Given everything that’s going on right now with coronavirus and COVID-19, it does a feel bit too close for comfort whenever I hear The Foreign Resort’s Mikkel Borbjerg Jakobsen sing “It’s all dead/It’s all in gloom.” (Of course, Outnumbered was released last April, so how, exactly, was a post-punk trio from Denmark supposed to know that a pandemic would sweep the globe less than a year later?)
Indeed, now does seem a bit of an odd time to be listening to an album like Outnumbered. An album begins with death (figurative or otherwise) and ends with these cheery lines: “Inside, nothing but darkness/Hopes have drowned/And we are few.” But reading recent interviews with the band reveals that such lyrics aren’t simply some gothier-than-thou attempt at nihilism and misanthropy. Rather, the album and its dark lyrics are a response to, as Jakobsen puts it, “feeling very alone in the world today against a huge mass of ignorant people that just hate.”
So what prevents Outnumbered from wallowing in the mire? Put simply, these eleven songs go right for the jugular with a bracing blend of razor-sharp post-punk and chilly synth-pop that — most important of all — is supremely catchy. Sure, the band trades in icy synths and slashing guitars, but these songs are replete with hooks galore that are guaranteed to set your feet a‑tapping while preventing the album’s pessimism from bringing you down too much.

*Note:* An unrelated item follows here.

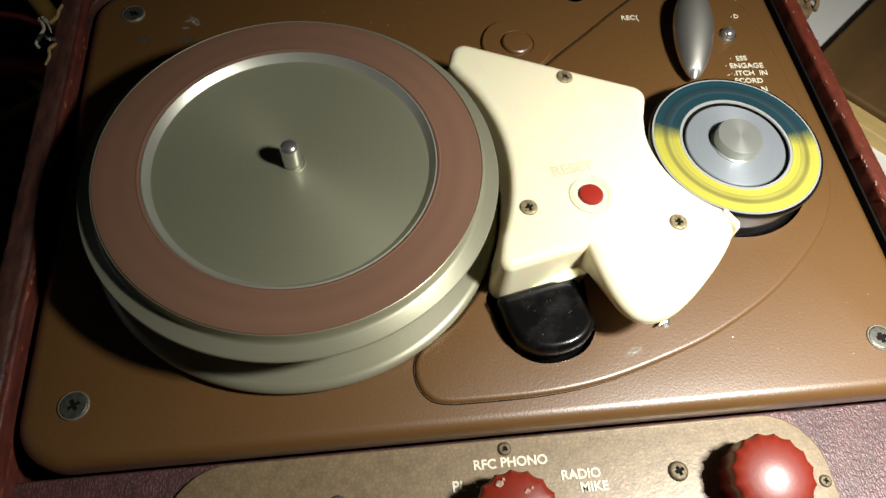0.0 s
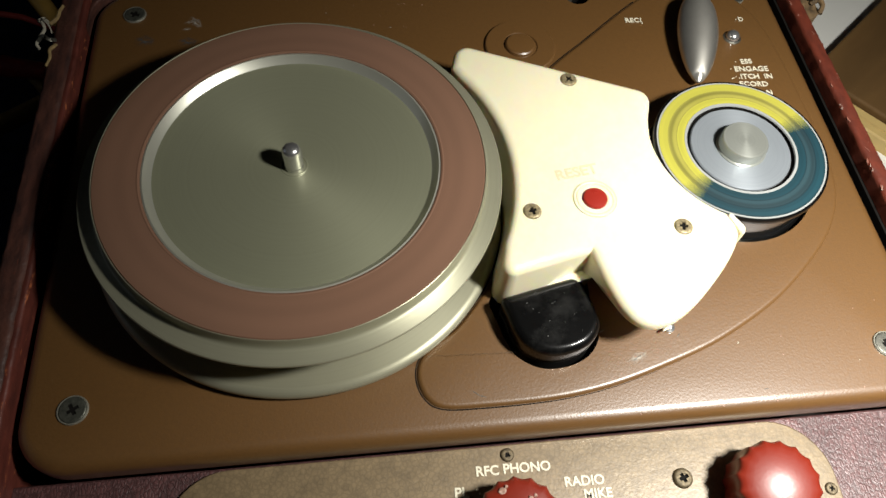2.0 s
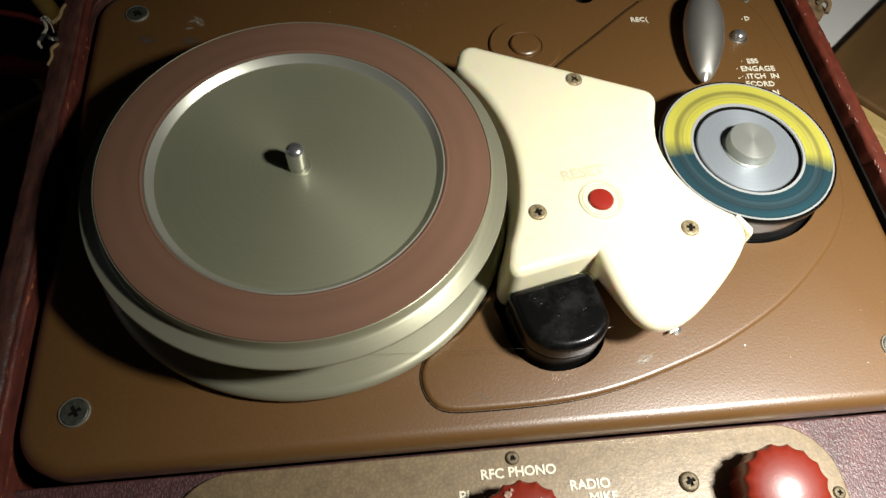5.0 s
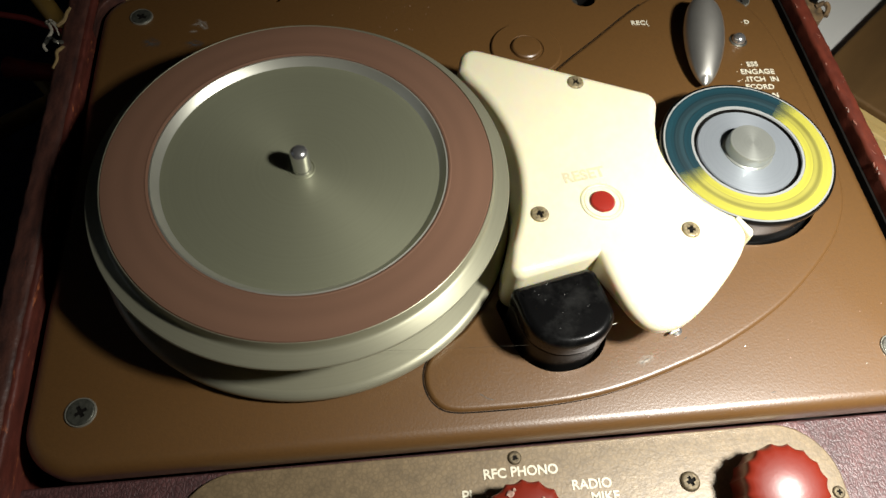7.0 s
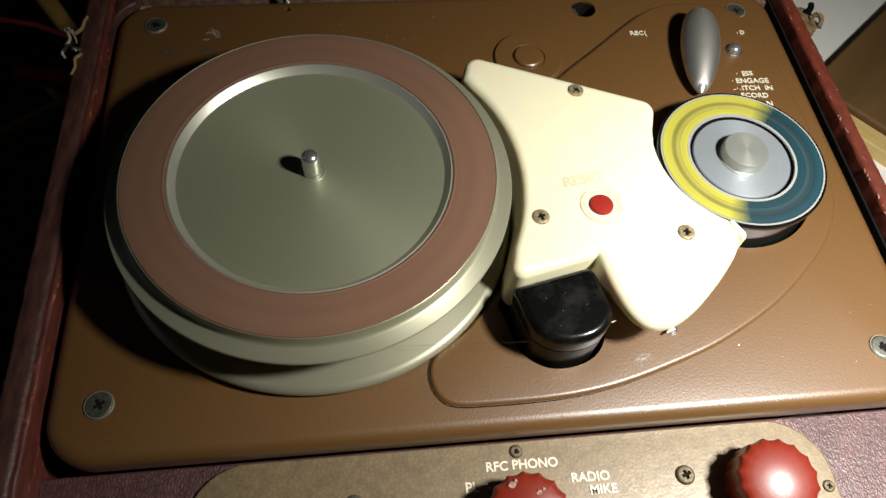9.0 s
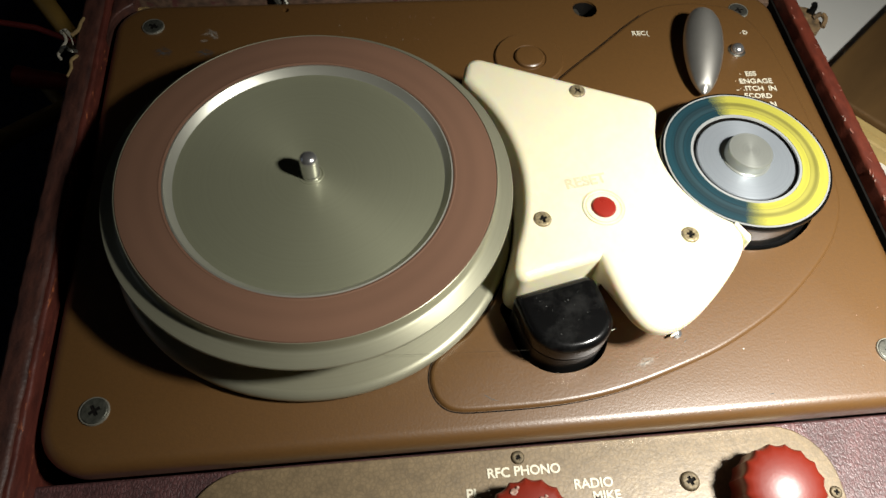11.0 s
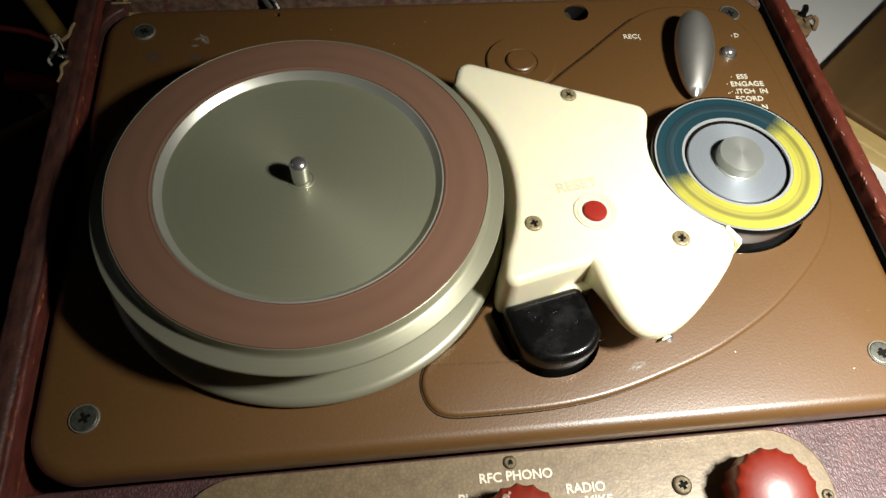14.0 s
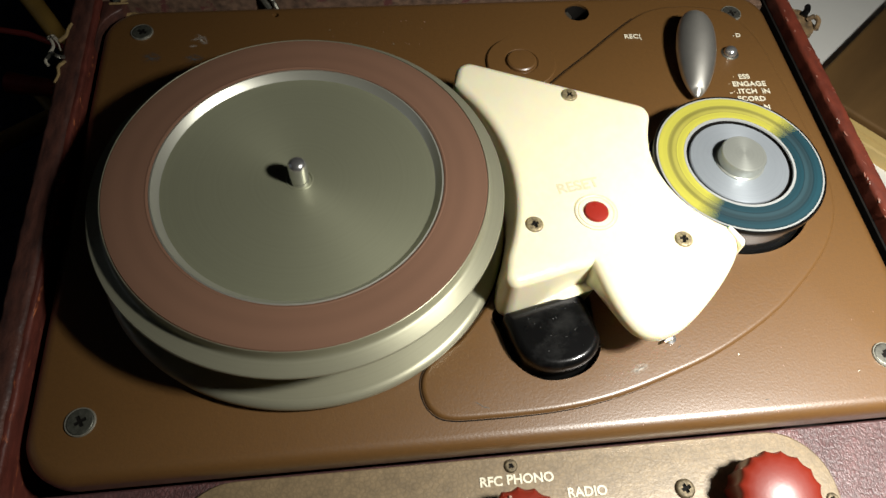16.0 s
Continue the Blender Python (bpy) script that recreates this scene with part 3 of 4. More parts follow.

A perfect example of this is album highlight “Hearts Fade Out.” Even if you’re not necessarily feeling lyrics like “Hearts fade out, turns into violence” and “the hatred grows old deep inside you” that lament betrayal and the loss of innocence, it’s hard to deny the song’s pulsing synths and banging rhythms. And those glassy, Cure-ish guitars? Well, they’re just the icing on the cake.
And speaking of The Cure, I’m sure the trio have probably grown tired of the Robert Smith comparisons, but if you’ve ever wondered what Pornography might sound like filtered through the great dance-punk revival of the early ’00s, then look no further than the title track. Ominous guitars and swirling effects, Jakobsen’s howling voice, the perfectly ironic balance between bleakness and radio-friendly catchiness — it’s all there, and it closes the album in exhilarating fashion.
Indeed, “exhilarating” might be the best word to describe Outnumbered. While nobody would ever mistake The Foreign Resort for optimists, their latest album is proof that fear, anxiety, and pessimism can provide a great deal of creative energy and restlessness. Obviously, things can’t stay there forever — we have to find hope in something to make it all worthwhile — but the current global climate proves we’re not there yet. In the meantime, The Foreign Resort have written a good soundtrack for troubling times such as these.